Seven games doesn’t tell us anything definitive about Judge this season. He could slip into a 4-for-40 with 25 strikeouts slump tomorrow. Early on though, he looks more comfortable at the plate, especially in two-strike counts, and that is really encouraging. He’s worked hard to make changes and put himself in the best position to succeed. We’re starting to see the results of that work now that he’s swinging and missing less often.

Yes, there will be growing pains with the kids

Spring Training sure was fun, wasn’t it? Greg Bird and Gary Sanchez hit the snot out of the ball and it was hard not to get excited about them hitting second and third in the regular season. Naturally, both have started the regular season slowly. Bird was off to a 1-for-16 (.063) start — the one hit was a bloop just inside the foul line — before getting sick over the weekend and sitting out a few games. Sanchez went 3-for-20 (.150) with a homer before landing on the disabled list with a biceps issue.

Fair or unfair, the combination of their first impressions — Bird in the second half of 2015 and Sanchez in the second half of 2016 — and dynamite springs raised expectations. The Yankees certainly expect Bird and Sanchez to be key contributors this year given their lineup positions. The first week of the season was a harsh reminder that yeah, these are two kids in their first full MLB season, and there will be bumps along the way. They’re better than they’ve shown so far. Much better. Ups and down come with the territory with young players though.

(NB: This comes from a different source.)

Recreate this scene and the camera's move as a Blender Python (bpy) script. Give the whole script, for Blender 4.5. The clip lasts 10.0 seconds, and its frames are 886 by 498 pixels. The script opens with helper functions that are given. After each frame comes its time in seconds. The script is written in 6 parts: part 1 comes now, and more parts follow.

Carter is an imperfect bench piece

The Yankees were smart to pick up Chris Carter on the cheap at the end of the offseason because hey, 40-homer bats don’t grow on trees, plus no one knew what to expect from Bird. We still don’t know what Bird can do this season. I think he’ll be good, but I don’t know that. Adding Carter as a safety net was a nifty little low-cost addition. Dingers are cool. I like dingers.

At the same time, Bird showed his shoulder is sound in Spring Training and the Yankees are committed to playing him, which leaves Carter on the bench. Before Bird’s recent illness, Carter pinch-hit twice in the first four games of the season, and that’s it. He can’t do much else. He’s a first baseman (and designated hitter) only, so he offers no versatility, and given his splits, ideally he’d hit against lefties. There’s a very specific set of conditions that have to be met for Carter to play.

Bird is out sick now (and his ankle is acting up), so the Yankees are happy to have Carter as a temporary fill-in. When Bird is healthy though — and especially once he starts hitting, which is only a matter of time — Carter’s usefulness is limited. He basically gets to pinch-hit against lefties in the late innings, and even then he’s only going to pinch-hit for certain batters. Ronald Torreyes and Austin Romine, essentially. That’s about it. Meh.